• Source data
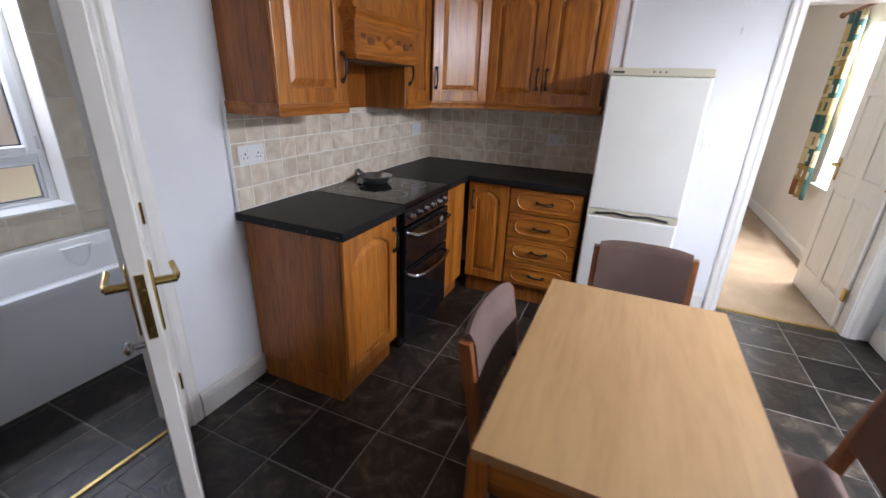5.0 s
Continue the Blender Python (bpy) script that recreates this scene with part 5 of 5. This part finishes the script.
for z in (-0.04, 0.05):
    part("arm", tube(B(), [(0, -0.015, z), (0, -0.06, z), (0, -0.075, z + 0.02)], 0.013), M_PINE, rh, "", True)
part("peg", loft(B(), [[(r * math.cos(2 * math.pi * k / 14), -0.07 + r * math.sin(2 * math.pi * k / 14), z) for k in range(14)] for r, z in ((0.008, -0.06), (0.02, -0.045), (0.012, -0.02), (0.016, 0.03), (0.022, 0.07), (0.008, 0.1))]), M_PINE, rh, "", True)
cord = thing("pull_cord", pose(-1.384, 6.81, CEIL), "long beige light pull cord from the ceiling", "pull cord")
part("rose", cyl(B(), (0, 0, -0.03), (0, 0, 0), 0.035), M_PLASTIC, cord, "", True)
part("string", cyl(B(), (0, 0, -2.2), (0, 0, -0.03), 0.0011, n=8), M_CORD, cord)

# ---- bedroom ----
bed = thing("bed", pose(-1.50, 2.66, 0.012), "divan bed with a bare quilted mattress", "bed")
part("base", box(B(), (-1.03, -0.69, -0.008), (0.93, 0.69, 0.31), 0.02, 2), M_DIVAN, bed, "beige fabric divan base")
rings = []
for z, o in ((0.312, 0.02), (0.325, 0.0), (0.45, -0.004), (0.585, 0.0), (0.60, 0.015), (0.605, 0.04)):
    rings.append(rrect(-1.03 + o, 0.93 - o, -0.69 + o, 0.69 - o, 0.06, z))
mt = part("mattress", loft(B(), rings), M_MATTRESS, bed, "pinkish quilted mattress", True)
for z in (0.33, 0.59):
    pts = rrect(-1.032, 0.932, -0.692, 0.692, 0.06, z)
    part("piping", tube(B(), pts + [pts[0]], 0.006, 6), M_DIVAN, mt, "", True)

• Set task
Write out again every line above exactly as given; the pictures do not belong in the copy.

• The output
5.0 s
Continue the Blender Python (bpy) script that recreates this scene with part 5 of 5. This part finishes the script.
for z in (-0.04, 0.05):
    part("arm", tube(B(), [(0, -0.015, z), (0, -0.06, z), (0, -0.075, z + 0.02)], 0.013), M_PINE, rh, "", True)
part("peg", loft(B(), [[(r * math.cos(2 * math.pi * k / 14), -0.07 + r * math.sin(2 * math.pi * k / 14), z) for k in range(14)] for r, z in ((0.008, -0.06), (0.02, -0.045), (0.012, -0.02), (0.016, 0.03), (0.022, 0.07), (0.008, 0.1))]), M_PINE, rh, "", True)
cord = thing("pull_cord", pose(-1.384, 6.81, CEIL), "long beige light pull cord from the ceiling", "pull cord")
part("rose", cyl(B(), (0, 0, -0.03), (0, 0, 0), 0.035), M_PLASTIC, cord, "", True)
part("string", cyl(B(), (0, 0, -2.2), (0, 0, -0.03), 0.0011, n=8), M_CORD, cord)

# ---- bedroom ----
bed = thing("bed", pose(-1.50, 2.66, 0.012), "divan bed with a bare quilted mattress", "bed")
part("base", box(B(), (-1.03, -0.69, -0.008), (0.93, 0.69, 0.31), 0.02, 2), M_DIVAN, bed, "beige fabric divan base")
rings = []
for z, o in ((0.312, 0.02), (0.325, 0.0), (0.45, -0.004), (0.585, 0.0), (0.60, 0.015), (0.605, 0.04)):
    rings.append(rrect(-1.03 + o, 0.93 - o, -0.69 + o, 0.69 - o, 0.06, z))
mt = part("mattress", loft(B(), rings), M_MATTRESS, bed, "pinkish quilted mattress", True)
for z in (0.33, 0.59):
    pts = rrect(-1.032, 0.932, -0.692, 0.692, 0.06, z)
    part("piping", tube(B(), pts + [pts[0]], 0.006, 6), M_DIVAN, mt, "", True)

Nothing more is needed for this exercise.